● Your objective
Only the lines starting at the one that contains "Continue the Blender" and running to the end should be repeated, exactly as written.

= = =

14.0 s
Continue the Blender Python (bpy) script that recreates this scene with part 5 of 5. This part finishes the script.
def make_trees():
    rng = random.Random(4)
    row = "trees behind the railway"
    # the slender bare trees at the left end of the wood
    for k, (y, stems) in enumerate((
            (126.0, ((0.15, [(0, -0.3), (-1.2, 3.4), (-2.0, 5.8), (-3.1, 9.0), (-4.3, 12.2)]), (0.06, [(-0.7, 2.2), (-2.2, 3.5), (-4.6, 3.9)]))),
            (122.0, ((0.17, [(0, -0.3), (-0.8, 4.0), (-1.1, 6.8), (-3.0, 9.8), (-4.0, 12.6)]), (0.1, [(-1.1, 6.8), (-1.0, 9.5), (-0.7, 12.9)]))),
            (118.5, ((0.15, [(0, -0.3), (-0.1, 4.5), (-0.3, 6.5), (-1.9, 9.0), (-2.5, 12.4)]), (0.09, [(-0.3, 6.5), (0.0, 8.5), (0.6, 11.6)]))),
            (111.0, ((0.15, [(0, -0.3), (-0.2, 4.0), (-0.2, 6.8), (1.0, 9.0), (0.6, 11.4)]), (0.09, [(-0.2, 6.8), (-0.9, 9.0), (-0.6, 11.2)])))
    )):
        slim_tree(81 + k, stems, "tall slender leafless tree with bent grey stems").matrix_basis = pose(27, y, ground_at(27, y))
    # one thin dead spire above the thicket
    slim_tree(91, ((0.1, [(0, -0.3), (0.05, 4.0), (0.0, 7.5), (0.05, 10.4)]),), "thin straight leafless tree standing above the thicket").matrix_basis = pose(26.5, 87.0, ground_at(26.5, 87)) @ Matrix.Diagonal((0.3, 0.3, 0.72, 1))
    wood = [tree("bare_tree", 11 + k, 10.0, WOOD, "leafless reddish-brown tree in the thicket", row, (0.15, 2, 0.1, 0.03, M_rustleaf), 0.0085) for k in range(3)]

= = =

● Response to this task
Continue the Blender Python (bpy) script that recreates this scene with part 5 of 5. This part finishes the script.
def make_trees():
    rng = random.Random(4)
    row = "trees behind the railway"
    # the slender bare trees at the left end of the wood
    for k, (y, stems) in enumerate((
            (126.0, ((0.15, [(0, -0.3), (-1.2, 3.4), (-2.0, 5.8), (-3.1, 9.0), (-4.3, 12.2)]), (0.06, [(-0.7, 2.2), (-2.2, 3.5), (-4.6, 3.9)]))),
            (122.0, ((0.17, [(0, -0.3), (-0.8, 4.0), (-1.1, 6.8), (-3.0, 9.8), (-4.0, 12.6)]), (0.1, [(-1.1, 6.8), (-1.0, 9.5), (-0.7, 12.9)]))),
            (118.5, ((0.15, [(0, -0.3), (-0.1, 4.5), (-0.3, 6.5), (-1.9, 9.0), (-2.5, 12.4)]), (0.09, [(-0.3, 6.5), (0.0, 8.5), (0.6, 11.6)]))),
            (111.0, ((0.15, [(0, -0.3), (-0.2, 4.0), (-0.2, 6.8), (1.0, 9.0), (0.6, 11.4)]), (0.09, [(-0.2, 6.8), (-0.9, 9.0), (-0.6, 11.2)])))
    )):
        slim_tree(81 + k, stems, "tall slender leafless tree with bent grey stems").matrix_basis = pose(27, y, ground_at(27, y))
    # one thin dead spire above the thicket
    slim_tree(91, ((0.1, [(0, -0.3), (0.05, 4.0), (0.0, 7.5), (0.05, 10.4)]),), "thin straight leafless tree standing above the thicket").matrix_basis = pose(26.5, 87.0, ground_at(26.5, 87)) @ Matrix.Diagonal((0.3, 0.3, 0.72, 1))
    wood = [tree("bare_tree", 11 + k, 10.0, WOOD, "leafless reddish-brown tree in the thicket", row, (0.15, 2, 0.1, 0.03, M_rustleaf), 0.0085) for k in range(3)]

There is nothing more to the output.